The goal is to demonstrate key microarchitectural concepts such as:
- Out-of-order execution
- Register renaming
- Instruction scheduling
- In-order commit
Despite its small size, the design includes the essential structures required for OoO execution.
How it works
The CPU processes instructions through the following pipeline:
1. Instruction Fetch
- Instructions are provided through
io_in
- Stored in an Instruction Queue (8 entries)
2. Decode & Issue
- Instructions at the head of the queue are decoded
- Issued only if:
- Reorder Buffer (ROB) has space
- Reservation Station (RS) has space
3. Register Renaming
- Performed using a Register Alias Table (RAT)

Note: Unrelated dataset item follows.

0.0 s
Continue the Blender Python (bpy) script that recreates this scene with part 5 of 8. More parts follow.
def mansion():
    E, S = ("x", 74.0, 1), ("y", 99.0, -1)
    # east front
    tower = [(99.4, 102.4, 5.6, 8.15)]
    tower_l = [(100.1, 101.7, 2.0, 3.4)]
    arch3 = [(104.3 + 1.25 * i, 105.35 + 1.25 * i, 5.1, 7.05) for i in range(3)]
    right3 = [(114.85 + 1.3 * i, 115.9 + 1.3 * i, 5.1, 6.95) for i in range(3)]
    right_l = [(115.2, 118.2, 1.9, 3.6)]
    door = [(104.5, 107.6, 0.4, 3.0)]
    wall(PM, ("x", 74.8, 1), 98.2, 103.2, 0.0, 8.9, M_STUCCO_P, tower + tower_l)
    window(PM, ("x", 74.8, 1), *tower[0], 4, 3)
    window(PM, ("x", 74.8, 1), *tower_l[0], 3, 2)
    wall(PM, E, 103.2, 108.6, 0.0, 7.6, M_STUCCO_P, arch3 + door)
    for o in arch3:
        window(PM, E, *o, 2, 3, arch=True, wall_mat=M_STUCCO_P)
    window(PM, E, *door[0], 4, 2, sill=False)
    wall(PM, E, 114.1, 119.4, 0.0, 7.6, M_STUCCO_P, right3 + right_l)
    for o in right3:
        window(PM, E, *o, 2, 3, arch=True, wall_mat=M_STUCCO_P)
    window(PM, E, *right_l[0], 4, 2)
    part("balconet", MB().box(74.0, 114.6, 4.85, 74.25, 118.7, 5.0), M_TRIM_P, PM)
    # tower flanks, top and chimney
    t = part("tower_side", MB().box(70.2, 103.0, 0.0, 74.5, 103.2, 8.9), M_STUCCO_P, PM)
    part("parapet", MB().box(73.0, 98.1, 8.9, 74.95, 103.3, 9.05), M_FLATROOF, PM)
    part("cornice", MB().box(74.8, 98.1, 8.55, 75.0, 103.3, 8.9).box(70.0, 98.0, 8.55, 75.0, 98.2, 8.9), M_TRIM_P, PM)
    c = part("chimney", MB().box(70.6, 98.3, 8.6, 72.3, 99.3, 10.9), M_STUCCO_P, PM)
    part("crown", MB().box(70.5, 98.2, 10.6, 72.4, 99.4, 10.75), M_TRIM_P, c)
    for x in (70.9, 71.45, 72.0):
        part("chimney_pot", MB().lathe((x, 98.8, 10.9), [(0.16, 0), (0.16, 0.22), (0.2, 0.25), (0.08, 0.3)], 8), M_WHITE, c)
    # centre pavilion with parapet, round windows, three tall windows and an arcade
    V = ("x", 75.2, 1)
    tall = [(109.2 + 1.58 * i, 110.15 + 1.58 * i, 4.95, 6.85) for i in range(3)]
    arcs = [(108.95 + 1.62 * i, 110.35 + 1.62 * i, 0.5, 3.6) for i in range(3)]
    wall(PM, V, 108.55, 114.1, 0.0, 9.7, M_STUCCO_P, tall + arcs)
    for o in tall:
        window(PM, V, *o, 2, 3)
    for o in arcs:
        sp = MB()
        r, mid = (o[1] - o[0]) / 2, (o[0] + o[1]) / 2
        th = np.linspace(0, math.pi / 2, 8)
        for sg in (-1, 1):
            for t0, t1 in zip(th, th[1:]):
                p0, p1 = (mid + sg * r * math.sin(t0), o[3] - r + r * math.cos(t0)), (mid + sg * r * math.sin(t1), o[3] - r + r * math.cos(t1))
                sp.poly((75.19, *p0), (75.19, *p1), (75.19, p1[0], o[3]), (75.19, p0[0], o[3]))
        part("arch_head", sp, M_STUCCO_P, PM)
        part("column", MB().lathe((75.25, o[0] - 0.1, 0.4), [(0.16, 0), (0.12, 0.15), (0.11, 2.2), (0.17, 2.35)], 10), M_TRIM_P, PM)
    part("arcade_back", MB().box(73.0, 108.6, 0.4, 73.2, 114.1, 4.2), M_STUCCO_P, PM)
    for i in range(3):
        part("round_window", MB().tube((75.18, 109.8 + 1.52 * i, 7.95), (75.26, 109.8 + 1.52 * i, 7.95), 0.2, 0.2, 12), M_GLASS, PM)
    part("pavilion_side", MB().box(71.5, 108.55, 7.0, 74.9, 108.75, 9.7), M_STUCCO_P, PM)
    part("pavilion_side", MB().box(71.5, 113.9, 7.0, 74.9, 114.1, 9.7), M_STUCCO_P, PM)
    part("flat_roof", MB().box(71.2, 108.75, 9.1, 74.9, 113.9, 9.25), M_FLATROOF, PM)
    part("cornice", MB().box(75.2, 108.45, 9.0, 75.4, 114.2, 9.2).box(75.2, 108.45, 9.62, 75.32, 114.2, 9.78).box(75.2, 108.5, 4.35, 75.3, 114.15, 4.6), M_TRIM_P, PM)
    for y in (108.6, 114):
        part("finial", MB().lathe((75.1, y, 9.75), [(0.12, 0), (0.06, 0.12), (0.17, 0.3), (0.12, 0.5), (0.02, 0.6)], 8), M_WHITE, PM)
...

- Each instruction is assigned a ROB index
- Eliminates WAR and WAW dependencies
4. Reservation Station
- Instructions wait until operands are ready
- Two types:
- ALU RS (2 entries)
- Memory RS (1 entry)
5. Execution
- ALU operations: 2 cycles
- Memory operations: 4–5 cycles
- Execution starts as soon as operands are ready (OoO)
6. Writeback
- Results are written to the ROB
- Broadcast to waiting instructions
7. Commit
- Instructions commit in program order
- Results written to the Register File
Key Features
-
Out-of-Order Execution
- Instructions execute when ready, not in program order
-
In-order Commit
- Ensures correct architectural state
-
Register Renaming
- Uses ROB index to remove false dependencies (WAR, WAW)
-
Dependency Handling
- Supports RAW, WAR, WAW hazards
Inputs and Outputs
Inputs
Outputs
io_out: Debug output (register values and execution state)
Instruction Set
| Opcode |
Operation |
| 000 |
ADD |
| 001 |
SUB |
| 010 |
AND |
| 011 |
OR |
| 100 |
XOR |
| 101 |
LOAD |
| 111 |
HALT |
Hardware Configuration
- Instruction Queue: 8 entries
- Register File: 8 registers
- Reorder Buffer: 4 entries
- ALU Reservation Station: 2 entries
- Memory Reservation Station: 1 entry
- Memory: 4 entries
How to test
A testbench feeds instructions into the CPU via io_in.
Expected Behavior
- Instructions execute out-of-order based on operand readiness
- Dependencies are correctly handled:
- RAW → waits for data
- WAR/WAW → resolved via renaming
- Results commit in-order via ROB
Output
Simulation prints:
- Clock cycle count
- Register index
- Register value
Example:
- 7 instructions complete in ~28 cycles
External hardware
No external hardware is required.
The design runs entirely within the TinyTapeout framework.